Station reduction or better use of stations goes hand in hand with floor space use and productivity. Having fewer stations means less “stuff”—fewer workbenches, parts, shelves, tools, paperwork, fixtures, lights, etc. Using the appropriate number of workstations limits the number of people in the process and therefore decreases the opportunity for error. Again, I am not implying job loss, just smarter use of people and the work they perform. Kaizen teams can have a goal of reducing the number of workstations, consolidating processes, or coming up with a more balanced workload among operators. Reducing the number of workstations reduces the cost associated with extra items and too much labor. Quality is improved and work content among workers is balanced and better defined, so work areas can be better used. Fewer stations and processes required to complete products mean faster delivery.

Travel Distance

Longer than needed processes generate plenty of waste. Longer production lines and part flow paths require more people, extend lead times, and add inventory. Travel distance is 100 percent linked to delivery. It takes more time for something to travel 300 feet than 30 feet. The longer a product is in the building, the more money it costs. As an example, I led a kaizen event where the team was required to reduce travel distance by 30 percent. It was a reasonable goal, and the team focused their waste reduction efforts on achieving that goal.
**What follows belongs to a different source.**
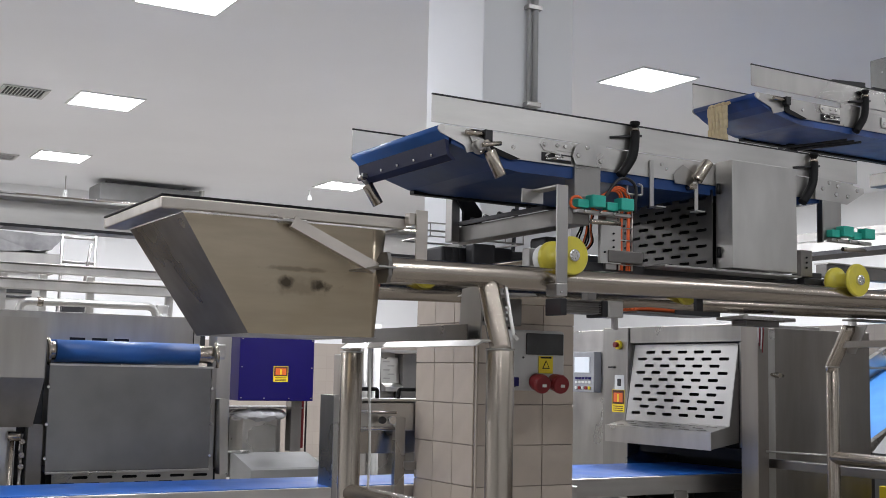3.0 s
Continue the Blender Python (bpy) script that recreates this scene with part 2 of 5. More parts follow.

After they calculated the correct number of workstations for the assembly line, balanced the work between stations, and converted to single-piece flow, travel distance went from 350 feet to 50 feet. By eliminating 300 feet of travel distance, the team reduced the throughput time by 82 percent, from 11 hours to 2 hours. Think about the customers waiting for their products on these lines . . . delivery, delivery, delivery!

So, kaizen teams can have travel distance reduction goals based on the respective product line. Cost is reduced simply because it requires less effort to complete the product. Quality is improved because there is less distance to travel and fewer chances for error. And delivery—well, I think I have said enough about that.